EPA Signals Potential for Significant Relief for Fossil Fuel-Fired Utilities Relative to Key Regulatory Standards
EPA issued two important announcements regarding changes to or reevaluation of significant regulatory programs applicable to fossil fuel-fired electric generating facilities.
First, during the Obama administration, EPA had promulgated new wastewater discharge effluent standards applicable to power plant discharges, including from bottom ash and flue gas desulfurization systems. Electric generators had objected to the rules and sought reconsideration of the final standards based upon both costs and technical feasibility. Under the Trump administration, EPA has agreed to re-evaluate these standards, and had separately announced its intention to publish proposed revisions to the requirements. EPA has now determined to postpone for two years the applicability dates under the current rule while the agency separately pursues regulatory revisions to the substantive requirements. This formal regulatory action to amend the compliance deadlines follows EPA’s prior announcement to administratively stay the compliance dates under the rule while it evaluated regulatory options. Environmental organizations had challenged the legal propriety of the stay, and EPA has now sought to avoid any dispute concerning those challenges by addressing the compliance extension through a formal regulatory action.
Second, EPA issued a final rule during the Obama administration imposing a new solid waste regulatory regime applicable to the management of coal ash, including standards governing coal ash impoundments and other land disposal units. Several utility interests had challenged the regulatory standards. EPA has now announced that it intends to reconsider several aspects of the coal ash management regulation. Such reconsideration may result in an additional regulatory action by EPA that could modify, and potentially lessen the stringency of, the coal ash management requirements. Indeed, Administrator Pruitt explained EPA’s decision to reconsider the regulation as reflective of the need to “give the existing rule a hard look and consider improvements that may help states tailor their permit programs to the needs of their states.”

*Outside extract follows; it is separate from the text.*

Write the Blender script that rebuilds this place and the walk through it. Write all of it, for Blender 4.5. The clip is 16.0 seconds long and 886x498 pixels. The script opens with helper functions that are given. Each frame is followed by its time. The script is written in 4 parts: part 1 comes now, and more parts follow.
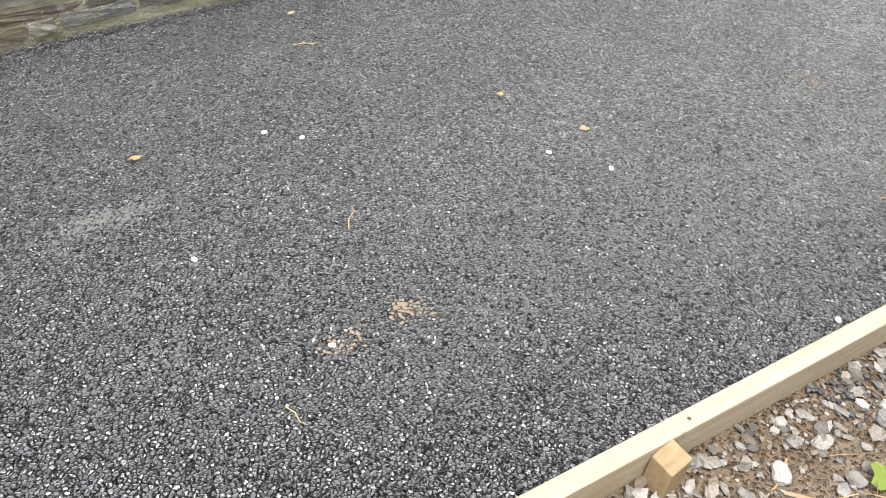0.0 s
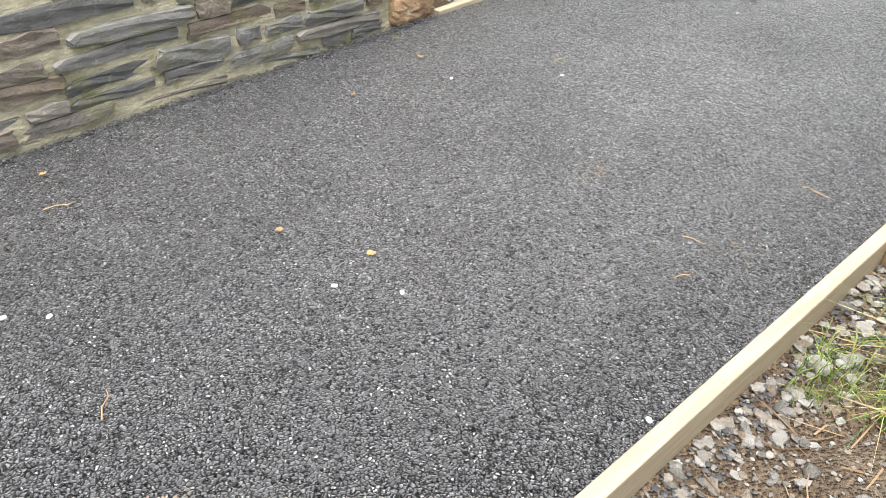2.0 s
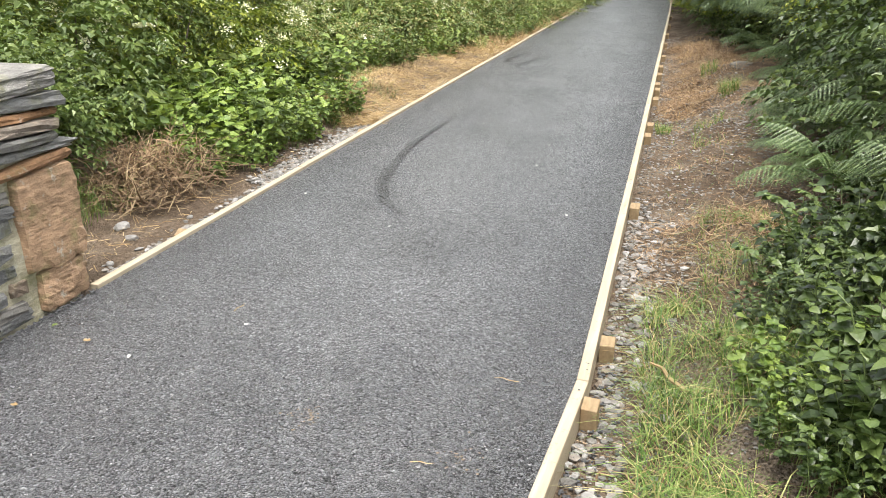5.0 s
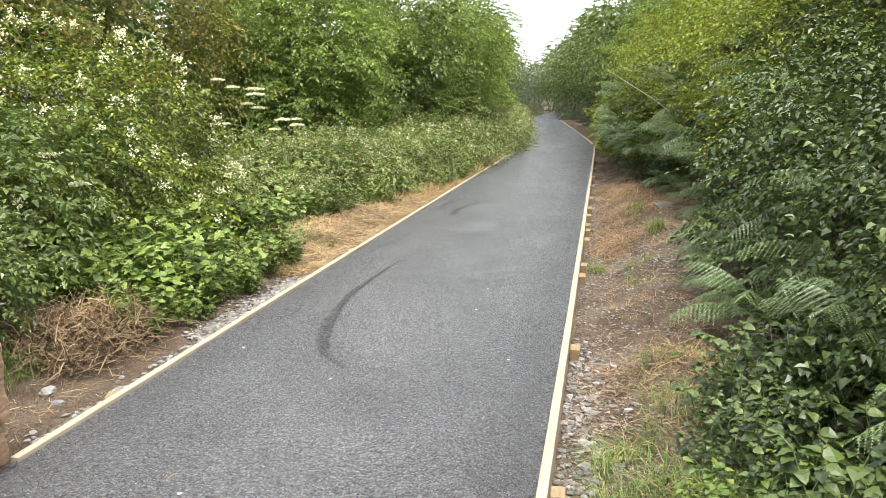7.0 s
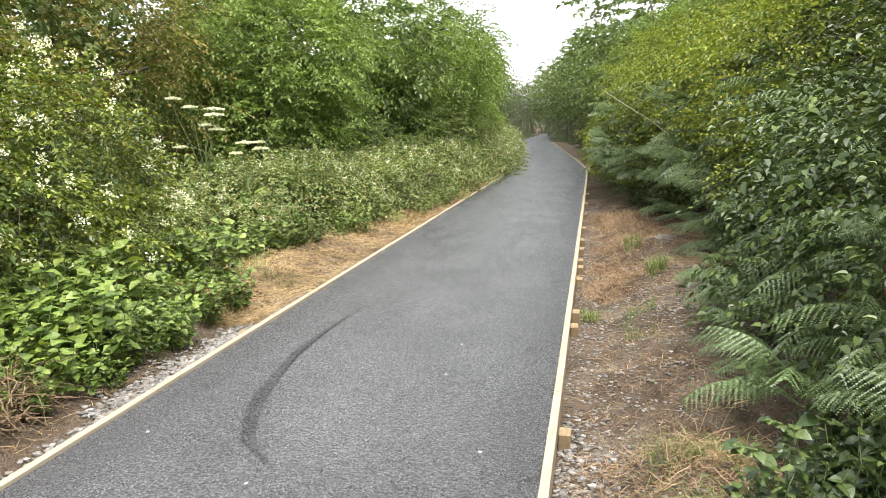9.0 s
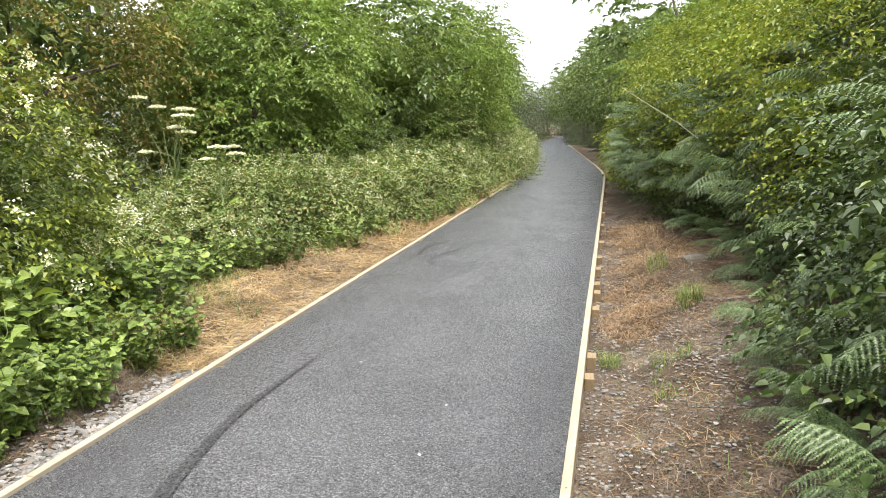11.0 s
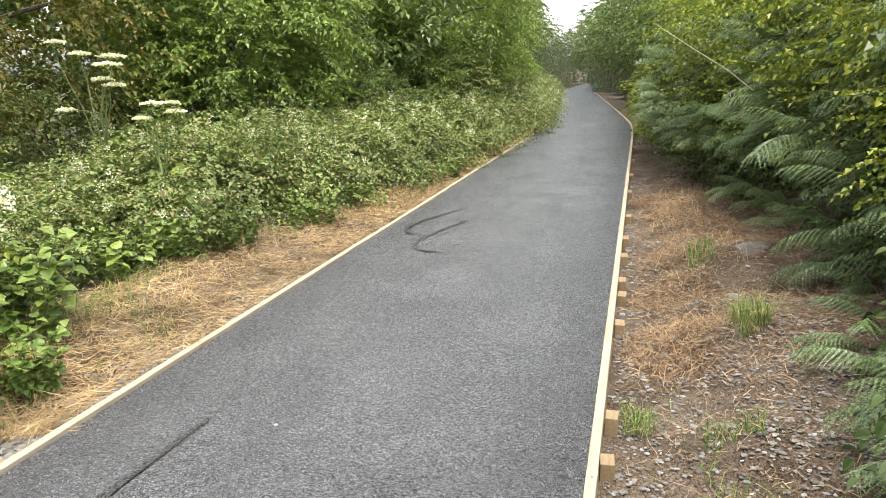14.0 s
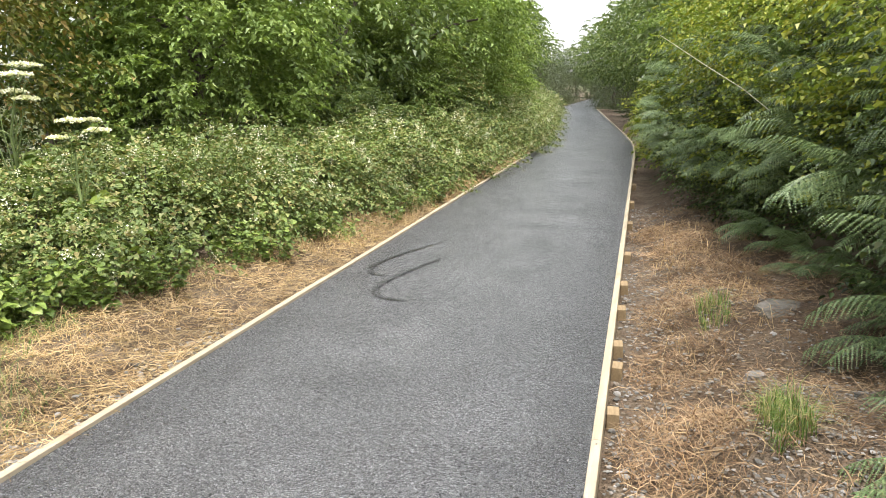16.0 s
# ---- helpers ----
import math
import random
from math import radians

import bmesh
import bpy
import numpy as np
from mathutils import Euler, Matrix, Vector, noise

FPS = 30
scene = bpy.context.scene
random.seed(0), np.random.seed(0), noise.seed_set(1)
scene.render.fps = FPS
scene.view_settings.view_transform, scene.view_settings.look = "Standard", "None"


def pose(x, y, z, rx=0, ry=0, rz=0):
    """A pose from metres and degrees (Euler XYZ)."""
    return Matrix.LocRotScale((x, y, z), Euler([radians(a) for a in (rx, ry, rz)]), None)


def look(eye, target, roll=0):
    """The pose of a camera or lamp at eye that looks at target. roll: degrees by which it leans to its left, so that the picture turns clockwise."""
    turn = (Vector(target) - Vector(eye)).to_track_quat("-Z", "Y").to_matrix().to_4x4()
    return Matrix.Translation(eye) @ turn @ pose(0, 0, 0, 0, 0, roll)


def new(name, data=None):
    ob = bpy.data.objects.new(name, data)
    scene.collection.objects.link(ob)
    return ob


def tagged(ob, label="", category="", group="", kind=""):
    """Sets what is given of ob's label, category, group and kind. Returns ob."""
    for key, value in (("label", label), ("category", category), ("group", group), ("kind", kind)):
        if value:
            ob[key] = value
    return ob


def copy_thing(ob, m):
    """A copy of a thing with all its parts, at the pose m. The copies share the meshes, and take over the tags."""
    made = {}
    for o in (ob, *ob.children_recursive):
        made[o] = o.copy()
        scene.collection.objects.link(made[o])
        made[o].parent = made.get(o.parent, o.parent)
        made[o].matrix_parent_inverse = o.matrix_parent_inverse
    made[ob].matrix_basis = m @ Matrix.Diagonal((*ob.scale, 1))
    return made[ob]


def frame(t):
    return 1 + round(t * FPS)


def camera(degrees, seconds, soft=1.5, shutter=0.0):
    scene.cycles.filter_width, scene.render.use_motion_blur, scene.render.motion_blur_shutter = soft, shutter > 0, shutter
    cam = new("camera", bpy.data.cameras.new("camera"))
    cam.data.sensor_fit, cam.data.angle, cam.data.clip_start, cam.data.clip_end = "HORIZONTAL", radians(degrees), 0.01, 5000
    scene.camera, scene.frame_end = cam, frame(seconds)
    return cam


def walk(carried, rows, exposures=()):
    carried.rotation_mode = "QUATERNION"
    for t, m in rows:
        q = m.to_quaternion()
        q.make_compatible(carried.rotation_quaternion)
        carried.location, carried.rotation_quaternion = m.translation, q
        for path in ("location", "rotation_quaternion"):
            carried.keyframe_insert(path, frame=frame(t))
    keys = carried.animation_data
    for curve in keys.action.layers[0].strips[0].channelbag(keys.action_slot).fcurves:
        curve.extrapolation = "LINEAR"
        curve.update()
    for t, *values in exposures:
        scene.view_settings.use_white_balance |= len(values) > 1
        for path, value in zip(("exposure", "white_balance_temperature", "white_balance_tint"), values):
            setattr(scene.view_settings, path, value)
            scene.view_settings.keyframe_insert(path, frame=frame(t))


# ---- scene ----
cam = camera(59.5, 16.0, 0.6)
PATH = [
    (0.0, 0.329, -3.095, 1.476, 45.56, -3.95, 55.84),
    (0.5, 0.346, -3.032, 1.488, 46.50, -3.44, 52.94),
    (1.0, 0.379, -2.927, 1.487, 48.02, -3.35, 50.75),
    (1.5, 0.380, -2.827, 1.483, 49.69, -4.20, 48.76),
    (2.0, 0.337, -2.742, 1.456, 53.43, -2.30, 42.89),
    (2.5, 0.272, -2.714, 1.471, 54.83, -1.51, 34.64),
    (3.0, 0.228, -2.709, 1.486, 56.64, -1.09, 27.39),
    (3.5, 0.214, -2.696, 1.519, 59.90, -1.10, 22.96),
    (4.0, 0.221, -2.694, 1.546, 63.30, -1.01, 19.57),
    (4.5, 0.234, -2.685, 1.570, 66.01, -0.93, 17.46),
    (5.0, 0.247, -2.669, 1.590, 68.79, -0.10, 16.19),
    (5.2, 0.238, -2.664, 1.593, 70.07, 0.03, 15.71),
    (7.3, 0.247, -2.660, 1.656, 79.72, 0.77, 11.05),
    (7.5, 0.246, -2.580, 1.662, 80.01, 0.75, 10.90),
    (8.0, 0.239, -2.280, 1.655, 80.67, 0.71, 10.61),
    (8.2, 0.237, -2.150, 1.652, 80.72, 0.69, 10.55),
    (10.3, 0.209, -0.660, 1.620, 80.32, 0.50, 11.68),
    (10.5, 0.206, -0.550, 1.617, 80.59, 0.48, 11.58),
    (11.0, 0.205, -0.330, 1.630, 80.78, 0.59, 12.12),
    (11.5, 0.205, 0.020, 1.644, 80.36, 0.71, 13.08),
    (12.0, 0.203, 0.420, 1.657, 79.78, 0.82, 13.50),
    (12.5, 0.195, 0.760, 1.652, 79.55, 0.92, 14.08),
    (13.0, 0.188, 1.000, 1.646, 78.95, 1.02, 14.27),
    (13.5, 0.179, 1.220, 1.642, 77.85, 1.11, 13.95),
    (14.0, 0.174, 1.480, 1.642, 77.02, 0.93, 13.94),
    (14.5, 0.168, 1.710, 1.642, 76.94, 0.76, 13.89),
    (15.0, 0.163, 1.980, 1.643, 76.38, 0.58, 14.24),
    (15.5, 0.171, 2.300, 1.648, 76.75, 0.41, 14.21),
    (16.0, 0.180, 2.650, 1.653, 78.02, 0.23, 14.21),
]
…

In the context of the underlying litigation challenging the coal ash regulation, the D.C. Circuit Court of Appeals chose not to grant EPA’s request to hold the litigation in abeyance during EPA’s reconsideration of the regulation. Instead, the Court postponed until November 20 the oral argument that had been scheduled for October 17. The Court seeks additional briefing to determine how best to proceed with the litigation while EPA undertakes to reconsider the regulatory standards.